[AIM]:
Every line that holds "with" should be shown.

** Begin **

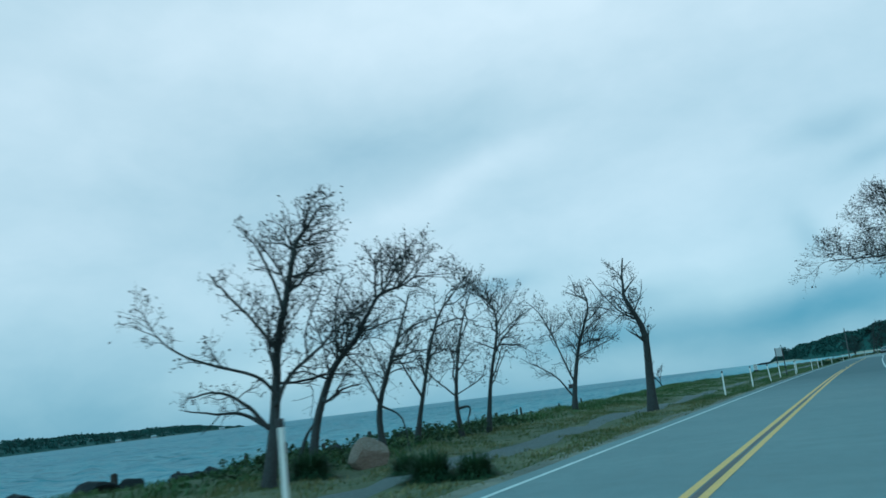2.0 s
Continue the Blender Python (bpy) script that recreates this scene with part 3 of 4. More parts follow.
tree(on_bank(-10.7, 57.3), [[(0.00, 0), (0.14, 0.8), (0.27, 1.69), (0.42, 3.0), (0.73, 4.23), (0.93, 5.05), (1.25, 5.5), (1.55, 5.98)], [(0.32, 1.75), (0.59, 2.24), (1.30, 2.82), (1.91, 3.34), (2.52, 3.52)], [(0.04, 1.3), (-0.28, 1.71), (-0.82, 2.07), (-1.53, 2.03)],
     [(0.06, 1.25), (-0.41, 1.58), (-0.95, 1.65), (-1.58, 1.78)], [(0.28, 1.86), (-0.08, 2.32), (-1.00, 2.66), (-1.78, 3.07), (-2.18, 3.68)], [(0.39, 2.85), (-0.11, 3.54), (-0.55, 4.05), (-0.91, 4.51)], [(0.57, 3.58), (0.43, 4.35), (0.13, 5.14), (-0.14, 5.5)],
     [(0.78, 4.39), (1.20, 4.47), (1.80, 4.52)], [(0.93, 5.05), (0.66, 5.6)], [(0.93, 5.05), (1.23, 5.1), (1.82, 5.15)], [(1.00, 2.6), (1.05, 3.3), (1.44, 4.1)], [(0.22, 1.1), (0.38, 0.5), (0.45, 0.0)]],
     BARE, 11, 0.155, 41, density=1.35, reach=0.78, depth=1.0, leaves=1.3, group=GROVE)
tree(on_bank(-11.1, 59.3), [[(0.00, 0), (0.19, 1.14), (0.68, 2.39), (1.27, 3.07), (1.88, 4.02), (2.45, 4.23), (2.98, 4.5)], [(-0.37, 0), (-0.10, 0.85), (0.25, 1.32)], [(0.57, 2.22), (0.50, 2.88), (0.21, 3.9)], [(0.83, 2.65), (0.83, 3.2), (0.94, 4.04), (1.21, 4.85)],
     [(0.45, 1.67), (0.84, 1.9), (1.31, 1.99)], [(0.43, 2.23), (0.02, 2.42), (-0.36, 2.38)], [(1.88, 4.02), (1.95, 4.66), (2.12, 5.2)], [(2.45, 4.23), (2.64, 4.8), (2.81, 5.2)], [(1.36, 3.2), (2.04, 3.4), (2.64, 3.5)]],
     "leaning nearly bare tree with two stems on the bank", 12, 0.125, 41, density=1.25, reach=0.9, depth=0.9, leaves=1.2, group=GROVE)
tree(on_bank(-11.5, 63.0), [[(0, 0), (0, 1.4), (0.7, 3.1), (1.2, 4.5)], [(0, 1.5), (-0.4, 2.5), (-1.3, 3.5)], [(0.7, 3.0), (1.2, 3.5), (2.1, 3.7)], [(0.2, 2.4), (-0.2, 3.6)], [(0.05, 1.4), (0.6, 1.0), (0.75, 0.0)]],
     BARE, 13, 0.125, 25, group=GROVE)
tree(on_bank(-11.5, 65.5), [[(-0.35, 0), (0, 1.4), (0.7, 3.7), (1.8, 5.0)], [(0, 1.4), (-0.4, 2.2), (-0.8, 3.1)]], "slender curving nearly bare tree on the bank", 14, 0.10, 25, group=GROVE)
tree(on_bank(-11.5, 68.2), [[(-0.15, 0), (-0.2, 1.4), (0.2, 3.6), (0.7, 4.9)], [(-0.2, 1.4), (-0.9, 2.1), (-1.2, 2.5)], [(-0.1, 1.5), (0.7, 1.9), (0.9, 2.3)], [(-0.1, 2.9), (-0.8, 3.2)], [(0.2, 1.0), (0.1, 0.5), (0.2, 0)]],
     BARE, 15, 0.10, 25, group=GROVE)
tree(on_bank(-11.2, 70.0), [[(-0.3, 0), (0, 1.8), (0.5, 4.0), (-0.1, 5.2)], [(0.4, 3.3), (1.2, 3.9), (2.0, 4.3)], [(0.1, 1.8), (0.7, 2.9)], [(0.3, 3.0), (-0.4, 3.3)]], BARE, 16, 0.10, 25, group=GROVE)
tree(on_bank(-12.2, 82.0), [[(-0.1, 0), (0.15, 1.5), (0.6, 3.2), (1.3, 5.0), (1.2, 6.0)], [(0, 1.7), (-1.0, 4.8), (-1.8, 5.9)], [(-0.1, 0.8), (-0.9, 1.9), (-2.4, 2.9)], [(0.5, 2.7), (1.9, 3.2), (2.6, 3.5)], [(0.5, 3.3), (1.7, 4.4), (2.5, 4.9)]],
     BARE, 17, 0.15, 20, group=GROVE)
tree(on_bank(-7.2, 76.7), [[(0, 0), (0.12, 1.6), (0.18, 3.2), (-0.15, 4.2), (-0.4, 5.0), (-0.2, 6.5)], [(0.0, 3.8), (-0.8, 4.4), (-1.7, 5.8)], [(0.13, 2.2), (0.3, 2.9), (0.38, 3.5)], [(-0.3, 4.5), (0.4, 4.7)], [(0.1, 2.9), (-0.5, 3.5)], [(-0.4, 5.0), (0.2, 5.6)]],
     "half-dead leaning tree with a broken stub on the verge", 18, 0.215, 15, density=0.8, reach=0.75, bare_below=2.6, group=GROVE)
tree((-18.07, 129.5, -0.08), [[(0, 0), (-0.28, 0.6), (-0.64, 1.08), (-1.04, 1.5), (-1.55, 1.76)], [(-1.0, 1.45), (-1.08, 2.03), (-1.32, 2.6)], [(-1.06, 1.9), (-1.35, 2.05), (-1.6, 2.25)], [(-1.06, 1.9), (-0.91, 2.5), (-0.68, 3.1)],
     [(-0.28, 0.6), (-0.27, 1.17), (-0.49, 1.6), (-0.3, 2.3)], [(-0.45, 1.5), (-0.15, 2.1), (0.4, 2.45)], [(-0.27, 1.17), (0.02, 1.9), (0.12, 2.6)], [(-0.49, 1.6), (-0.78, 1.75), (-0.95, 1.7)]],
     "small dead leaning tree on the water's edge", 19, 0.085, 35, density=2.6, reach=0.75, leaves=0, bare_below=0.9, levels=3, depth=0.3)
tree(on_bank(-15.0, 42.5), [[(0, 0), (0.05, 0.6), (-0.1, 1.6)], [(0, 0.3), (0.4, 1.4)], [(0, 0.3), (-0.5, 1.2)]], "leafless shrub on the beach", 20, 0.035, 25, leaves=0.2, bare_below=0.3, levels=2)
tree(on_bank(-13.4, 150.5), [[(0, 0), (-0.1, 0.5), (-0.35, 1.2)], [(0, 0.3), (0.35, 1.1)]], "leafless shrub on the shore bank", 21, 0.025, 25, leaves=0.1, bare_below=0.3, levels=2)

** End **

[FULL ANSWER]:
Continue the Blender Python (bpy) script that recreates this scene with part 3 of 4. More parts follow.
     "leaning nearly bare tree with two stems on the bank", 12, 0.125, 41, density=1.25, reach=0.9, depth=0.9, leaves=1.2, group=GROVE)
     "half-dead leaning tree with a broken stub on the verge", 18, 0.215, 15, density=0.8, reach=0.75, bare_below=2.6, group=GROVE)